- Stated problem -
Set down only the lines running from the one with "ob[key] = value" to the one with "scene.view_settings.keyframe_insert(path, frame=frame(t))", both lines included, exactly as they stand, please.
-- Start of Information provided --
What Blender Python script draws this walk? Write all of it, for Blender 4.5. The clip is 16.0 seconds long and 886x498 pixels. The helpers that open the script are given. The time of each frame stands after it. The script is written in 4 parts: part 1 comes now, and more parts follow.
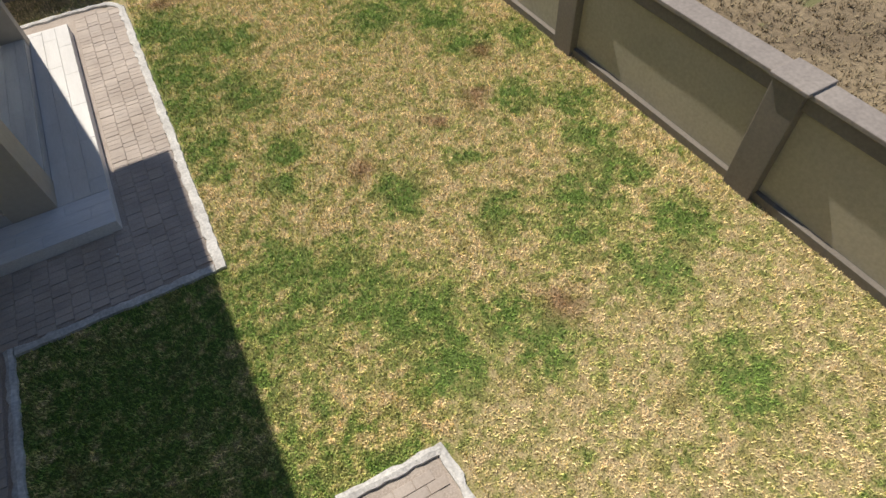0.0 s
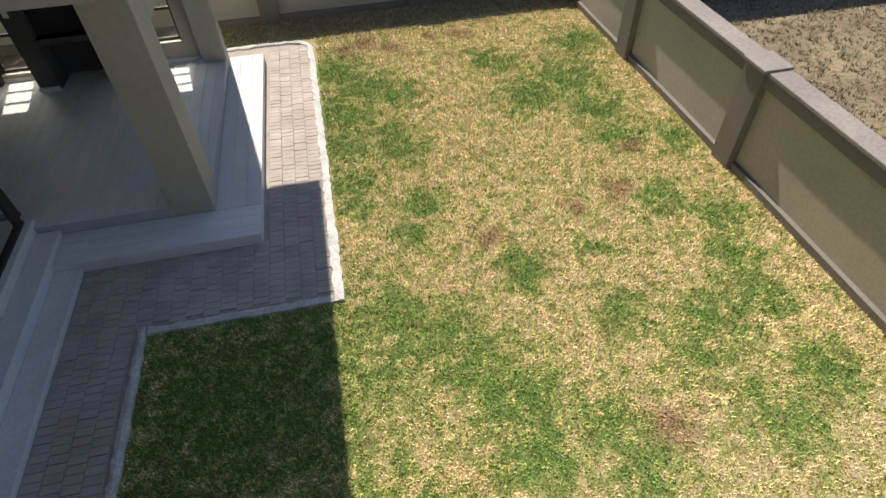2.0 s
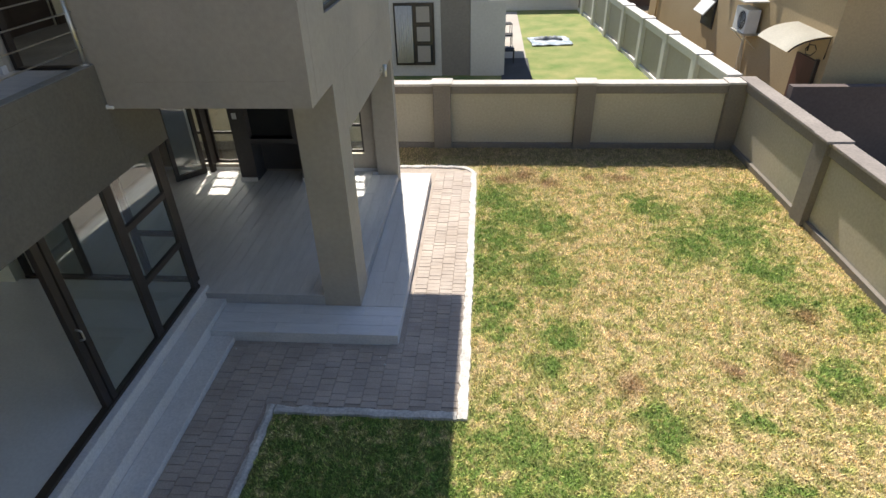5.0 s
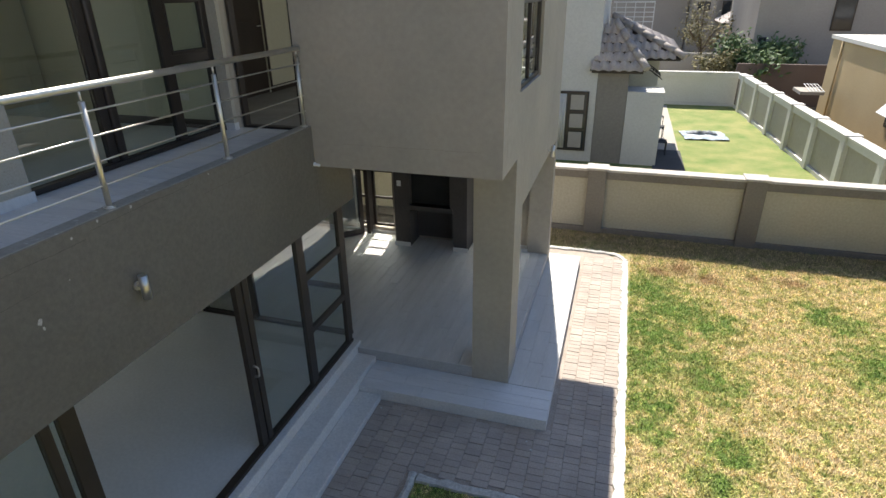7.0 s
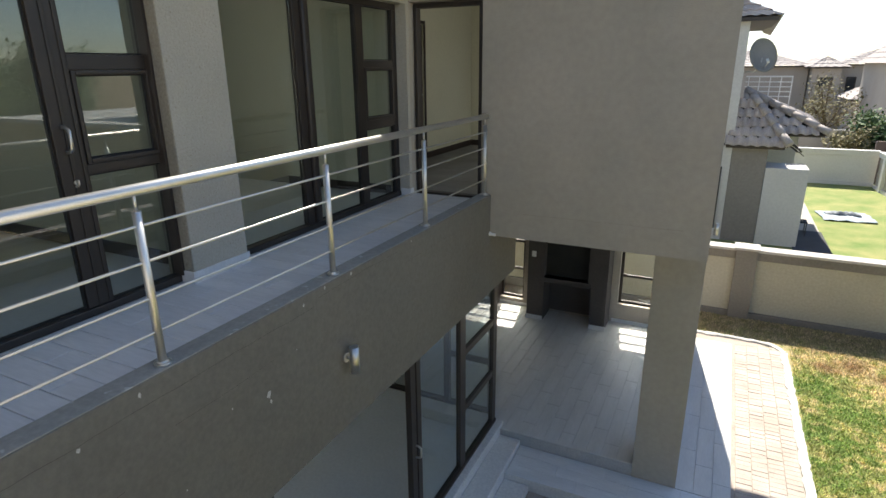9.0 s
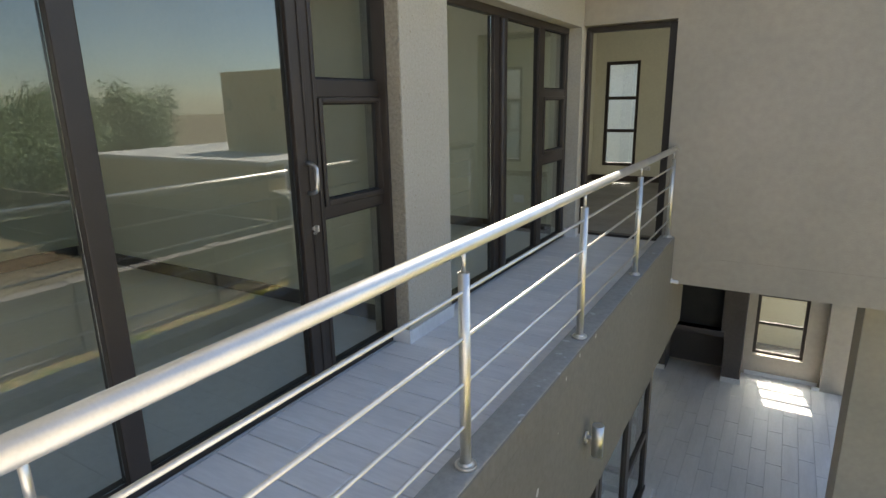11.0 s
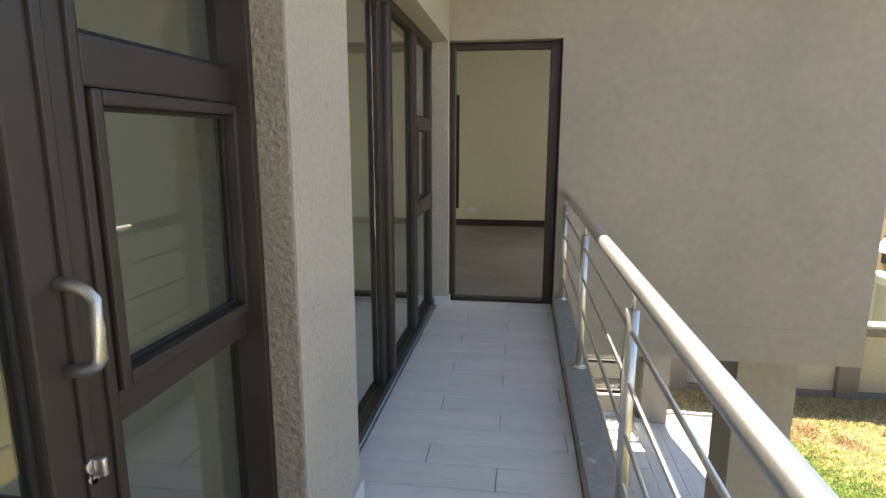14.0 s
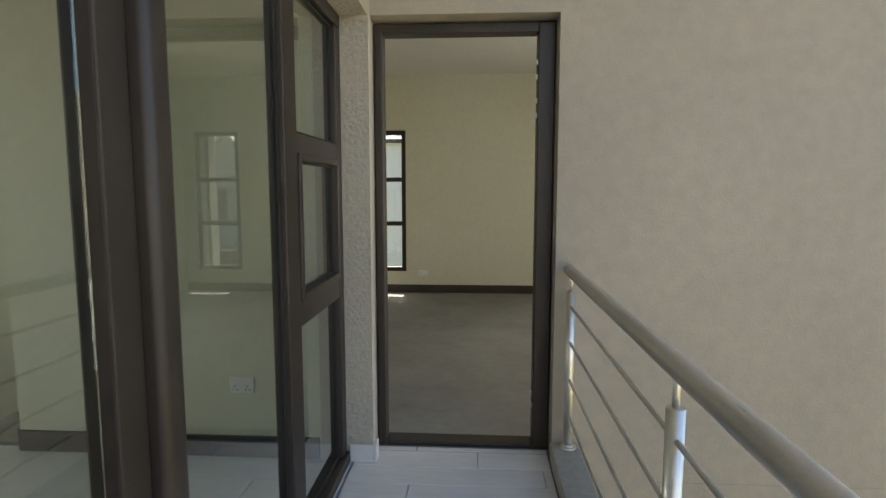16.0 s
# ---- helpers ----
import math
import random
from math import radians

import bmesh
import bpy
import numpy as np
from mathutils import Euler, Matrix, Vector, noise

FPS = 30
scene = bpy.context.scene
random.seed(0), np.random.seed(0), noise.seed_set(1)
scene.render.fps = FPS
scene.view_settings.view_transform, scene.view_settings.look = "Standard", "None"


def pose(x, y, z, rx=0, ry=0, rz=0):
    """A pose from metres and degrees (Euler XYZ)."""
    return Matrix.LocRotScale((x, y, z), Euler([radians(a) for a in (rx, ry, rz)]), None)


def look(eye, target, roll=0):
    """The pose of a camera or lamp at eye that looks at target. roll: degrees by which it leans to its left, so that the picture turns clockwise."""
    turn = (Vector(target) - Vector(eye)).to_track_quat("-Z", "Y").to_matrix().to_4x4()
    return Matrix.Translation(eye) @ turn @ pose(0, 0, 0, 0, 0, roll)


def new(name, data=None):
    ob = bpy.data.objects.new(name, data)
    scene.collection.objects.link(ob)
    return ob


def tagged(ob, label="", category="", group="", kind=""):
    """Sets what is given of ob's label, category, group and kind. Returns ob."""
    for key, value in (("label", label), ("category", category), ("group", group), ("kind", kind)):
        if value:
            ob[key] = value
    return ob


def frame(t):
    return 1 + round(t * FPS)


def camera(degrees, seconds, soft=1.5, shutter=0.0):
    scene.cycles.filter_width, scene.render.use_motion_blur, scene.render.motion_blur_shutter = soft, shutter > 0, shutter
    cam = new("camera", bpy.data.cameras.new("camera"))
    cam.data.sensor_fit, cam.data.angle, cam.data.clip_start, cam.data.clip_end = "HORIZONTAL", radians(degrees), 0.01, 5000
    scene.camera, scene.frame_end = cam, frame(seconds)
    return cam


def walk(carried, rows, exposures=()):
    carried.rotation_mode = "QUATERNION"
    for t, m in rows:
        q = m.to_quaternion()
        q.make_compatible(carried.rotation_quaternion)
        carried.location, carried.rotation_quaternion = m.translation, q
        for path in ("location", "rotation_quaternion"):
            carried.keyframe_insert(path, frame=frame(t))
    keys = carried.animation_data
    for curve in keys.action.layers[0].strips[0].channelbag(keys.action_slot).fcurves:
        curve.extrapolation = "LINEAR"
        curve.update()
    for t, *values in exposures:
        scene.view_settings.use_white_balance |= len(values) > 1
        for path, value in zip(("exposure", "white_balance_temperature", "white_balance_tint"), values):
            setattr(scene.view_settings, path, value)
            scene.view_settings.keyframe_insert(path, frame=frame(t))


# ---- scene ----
cam = camera(75.8, 16.0)
PATH = [
    (0, (0.752, 0.455, 5.596), (1.268, 1.548, 4.003), -4.3),
    (0.5, (0.725, 0.478, 5.6), (1.179, 1.64, 4.037), -4.0),
    (1, (0.674, 0.533, 5.602), (1.032, 1.777, 4.077), -3.3),
    (1.5, (0.592, 0.599, 5.628), (0.863, 1.908, 4.141), -2.4),
    (2, (0.553, 0.637, 5.669), (0.806, 2.002, 4.229), -2.1),
    (2.5, (0.496, 0.648, 5.687), (0.746, 2.064, 4.297), -1.8),
    (3, (0.458, 0.646, 5.713), (0.674, 2.115, 4.373), -1.6),
    (3.2, (0.467, 0.616, 5.72), (0.66, 2.113, 4.408), -1.7),
    (5.3, (0.207, 0.676, 5.51), (0.021, 2.373, 4.469), -1.2),
    (5.5, (0.113, 0.632, 5.507), (-0.1, 2.34, 4.489), -0.9),
    (6, (-0.028, 0.651, 5.494), (-0.382, 2.36, 4.518), -0.7),
    (6.5, (-0.153, 0.634, 5.47), (-0.613, 2.337, 4.526), -0.9),
    (7, (-0.386, 0.62, 5.447), (-0.932, 2.357, 4.619), -0.8),
    (7.5, (-0.595, 0.653, 5.419), (-1.227, 2.401, 4.68), -0.9),
    (8, (-0.901, 0.685, 5.417), (-1.621, 2.421, 4.732), -0.8),
    (8.5, (-1.217, 0.65, 5.383), (-2.005, 2.375, 4.748), -1.0),
    (9, (-1.545, 0.627, 5.4), (-2.381, 2.338, 4.789), -0.5),
    (9.5, (-1.845, 0.65, 5.401), (-2.767, 2.332, 4.836), -0.9),
    (10, (-2.236, 0.626, 5.383), (-3.231, 2.281, 4.863), -1.3),
    (10.2, (-2.387, 0.603, 5.387), (-3.394, 2.253, 4.874), -1.3),
    (12.3, (-3.648, 0.68, 5.31), (-4.472, 2.443, 4.84), -0.7),
    (12.5, (-3.73, 0.739, 5.329), (-4.483, 2.53, 4.857), -0.7),
    (13, (-3.956, 1.0, 5.339), (-4.523, 2.86, 4.868), -0.1),
    (13.5, (-4.105, 1.372, 5.331), (-4.501, 3.279, 4.875), 0.0),
    (14, (-4.19, 1.853, 5.315), (-4.457, 3.8, 4.934), 0.1),
    (14.5, (-4.262, 2.336, 5.301), (-4.462, 4.304, 5.003), 0.0),
    (15, (-4.318, 2.824, 5.289), (-4.462, 4.805, 5.049), 0.1),
    (15.5, (-4.300, 3.292, 5.292), (-4.417, 5.277, 5.074), 0.0),
    (16, (-4.272, 3.75, 5.274), (-4.393, 5.735, 5.06), 0.0),
]
EXPOSURES = ((0, 0.03, 6700, 10), (1.5, 0.3, 6700, 10), (3, 0.48, 6600, 10), (5.5, 0.74, 6600, 10), (8, 0.98, 6600, 8), (9, 1.1, 6600, 8), (10, 1.38, 6700, 8), (12.5, 1.87, 7200, 11), (14, 1.92, 7250, 11), (15.3, 1.9, 7250, 10), (16, 2.08, 7150, 9))
walk(cam, [(t, look(eye, target, roll)) for t, eye, target, roll in PATH], EXPOSURES)


# ---- world, sun ----
SUN = Vector((-0.118, 0.67, 1.0)).normalized()          # towards the sun
world = bpy.data.worlds.new("world")
scene.world = world
world.use_nodes = True
wn = world.node_tree.nodes
sky = wn.new("ShaderNodeTexSky")
sky.sky_type, sky.sun_disc = "NISHITA", False
sky.sun_elevation = math.asin(SUN.z)
sky.sun_rotation = math.atan2(SUN.x, SUN.y)
sky.dust_density, sky.air_density, sky.ozone_density = 0.4, 0.9, 1.6
world.node_tree.links.new(sky.outputs[0], wn["Background"].inputs[0])
wn["Background"].inputs[1].default_value = 0.105
sun = new("sun", bpy.data.lights.new("sun", "SUN"))
sun.data.energy, sun.data.angle, sun.data.color = 5.0, radians(0.53), (1.0, 0.94, 0.85)
sun.matrix_world = look(SUN * 40, (0, 0, 0))


def fill_lamp(name, at, towards, w, h, watts):
    """An added area lamp that brightens a room, in place of daylight from an opening."""
    o = new(name, bpy.data.lights.new(name, "AREA"))
    o.data.shape, o.data.size, o.data.size_y, o.data.energy, o.data.color = "RECTANGLE", w, h, watts, (1.0, 0.97, 0.92)
    o.matrix_world = look(at, towards)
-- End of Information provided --
- Exercise response -
            ob[key] = value
    return ob


def frame(t):
    return 1 + round(t * FPS)


def camera(degrees, seconds, soft=1.5, shutter=0.0):
    scene.cycles.filter_width, scene.render.use_motion_blur, scene.render.motion_blur_shutter = soft, shutter > 0, shutter
    cam = new("camera", bpy.data.cameras.new("camera"))
    cam.data.sensor_fit, cam.data.angle, cam.data.clip_start, cam.data.clip_end = "HORIZONTAL", radians(degrees), 0.01, 5000
    scene.camera, scene.frame_end = cam, frame(seconds)
    return cam


def walk(carried, rows, exposures=()):
    carried.rotation_mode = "QUATERNION"
    for t, m in rows:
        q = m.to_quaternion()
        q.make_compatible(carried.rotation_quaternion)
        carried.location, carried.rotation_quaternion = m.translation, q
        for path in ("location", "rotation_quaternion"):
            carried.keyframe_insert(path, frame=frame(t))
    keys = carried.animation_data
    for curve in keys.action.layers[0].strips[0].channelbag(keys.action_slot).fcurves:
        curve.extrapolation = "LINEAR"
        curve.update()
    for t, *values in exposures:
        scene.view_settings.use_white_balance |= len(values) > 1
        for path, value in zip(("exposure", "white_balance_temperature", "white_balance_tint"), values):
            setattr(scene.view_settings, path, value)
            scene.view_settings.keyframe_insert(path, frame=frame(t))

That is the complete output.